BHOPAL: AIMIM chief Asaduddin Owaisi has questioned the booking of an FIR against an Imam (a religious leader who leads prayers in the mosque) hailing from Bihar by police in BJP-ruled Madhya Pradesh’s Khandwa district for staying at a mosque without informing cops.
“Article 19 of the Constitution renders a fundamental right to every citizen of the country (to move freely throughout the Indian territory and reside or settle anywhere in the country). The Khandwa district police superintendent needs to tell which is bigger, Article 19 of India’s Constitution or Section 223 of BNS? The Imam from Bihar has been booked in Khandwa (MP) by police only because he is a Muslim,” Owaisi said.
Back on September 9, an FIR u/s 223 of the BNS (which deals with the offence of disobedience to a duly promulgated order by a public servant) was lodged at the Khalwa police station of the communally sensitive Khandwa district of southwestern MP.
The two men booked in the matter included Haji Hanif Khan Kharkalan (the caretaker of the mosque in Kharkalan village) and Akhtar Raza (an Imam from Kishanganj, Bihar).
The local police lodged the case as the mosque’s caretaker allowed the Imam from Bihar to stay in the mosque for around a month, without informing the local police.
According to the Khandwa district police superintendent Manoj Rai, “As a part of the prohibitory orders imposed in the district under Section 163 BNSS, the owner/caretaker of any building needs to inform the administration/police before renting out the building or allowing anyone from outside to stay in the building.
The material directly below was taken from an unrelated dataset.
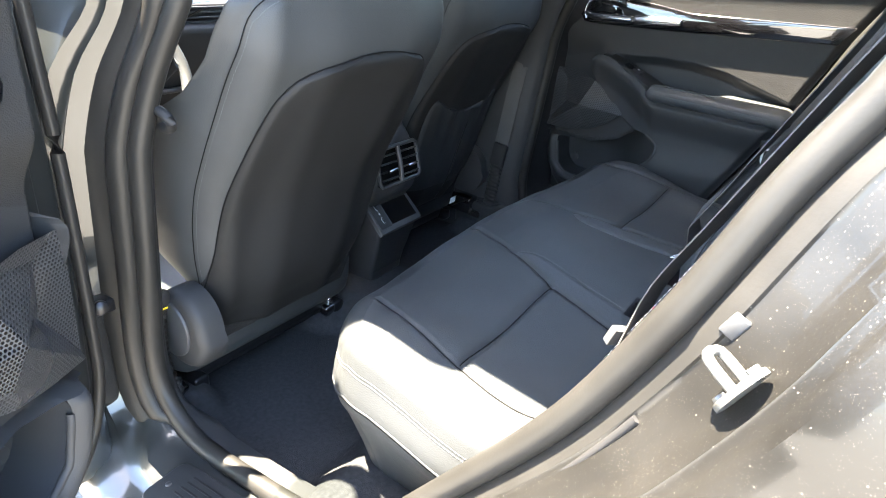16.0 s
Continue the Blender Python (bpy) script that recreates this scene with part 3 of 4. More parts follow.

But, neither the mosque’s caretaker nor the Imam from Kishanganj (Bihar) informed the police, due to which the duo has been booked under Section 223 BNS.”
As per Khandwa district police sources, the Kharkalan village under Khalwa police station is a communally sensitive village, where a case was registered against a few men for shouting religiously provocative and abusive slogans during the Eid-Milad-Un-Nabi procession recently, outside the house of a family from the other community.
Many residents of the village had told the police that ever since the religious leader from Kishanganj (Bihar) had started staying in a part of the mosque, communal tension had been growing in the village.